| TASK DIRECTIONS |
Give every line again exactly as it appears, please, but not the pictures.

| DATA LINES |
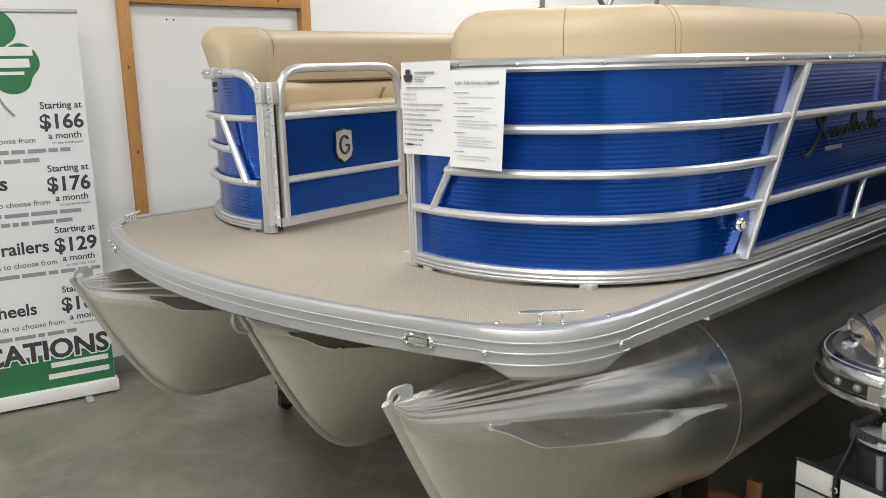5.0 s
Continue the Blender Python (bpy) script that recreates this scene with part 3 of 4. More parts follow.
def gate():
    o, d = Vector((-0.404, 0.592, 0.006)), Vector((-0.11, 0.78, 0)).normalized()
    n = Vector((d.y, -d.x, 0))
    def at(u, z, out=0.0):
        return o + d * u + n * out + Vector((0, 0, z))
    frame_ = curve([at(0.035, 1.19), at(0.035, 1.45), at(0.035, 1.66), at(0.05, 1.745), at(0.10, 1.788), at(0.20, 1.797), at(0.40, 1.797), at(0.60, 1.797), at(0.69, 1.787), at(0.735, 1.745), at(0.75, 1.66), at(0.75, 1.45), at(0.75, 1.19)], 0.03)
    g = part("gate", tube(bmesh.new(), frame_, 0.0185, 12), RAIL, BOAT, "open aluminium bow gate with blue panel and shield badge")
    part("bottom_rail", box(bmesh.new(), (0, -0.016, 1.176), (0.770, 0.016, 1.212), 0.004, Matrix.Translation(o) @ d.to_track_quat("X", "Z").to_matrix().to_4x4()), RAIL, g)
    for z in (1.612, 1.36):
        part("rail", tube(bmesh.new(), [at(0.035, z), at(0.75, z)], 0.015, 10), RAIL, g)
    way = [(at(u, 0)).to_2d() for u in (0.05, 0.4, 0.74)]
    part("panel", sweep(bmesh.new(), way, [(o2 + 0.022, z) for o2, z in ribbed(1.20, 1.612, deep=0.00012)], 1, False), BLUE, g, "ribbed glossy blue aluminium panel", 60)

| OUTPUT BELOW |
5.0 s
Continue the Blender Python (bpy) script that recreates this scene with part 3 of 4. More parts follow.
def gate():
    o, d = Vector((-0.404, 0.592, 0.006)), Vector((-0.11, 0.78, 0)).normalized()
    n = Vector((d.y, -d.x, 0))
    def at(u, z, out=0.0):
        return o + d * u + n * out + Vector((0, 0, z))
    frame_ = curve([at(0.035, 1.19), at(0.035, 1.45), at(0.035, 1.66), at(0.05, 1.745), at(0.10, 1.788), at(0.20, 1.797), at(0.40, 1.797), at(0.60, 1.797), at(0.69, 1.787), at(0.735, 1.745), at(0.75, 1.66), at(0.75, 1.45), at(0.75, 1.19)], 0.03)
    g = part("gate", tube(bmesh.new(), frame_, 0.0185, 12), RAIL, BOAT, "open aluminium bow gate with blue panel and shield badge")
    part("bottom_rail", box(bmesh.new(), (0, -0.016, 1.176), (0.770, 0.016, 1.212), 0.004, Matrix.Translation(o) @ d.to_track_quat("X", "Z").to_matrix().to_4x4()), RAIL, g)
    for z in (1.612, 1.36):
        part("rail", tube(bmesh.new(), [at(0.035, z), at(0.75, z)], 0.015, 10), RAIL, g)
    way = [(at(u, 0)).to_2d() for u in (0.05, 0.4, 0.74)]
    part("panel", sweep(bmesh.new(), way, [(o2 + 0.022, z) for o2, z in ribbed(1.20, 1.612, deep=0.00012)], 1, False), BLUE, g, "ribbed glossy blue aluminium panel", 60)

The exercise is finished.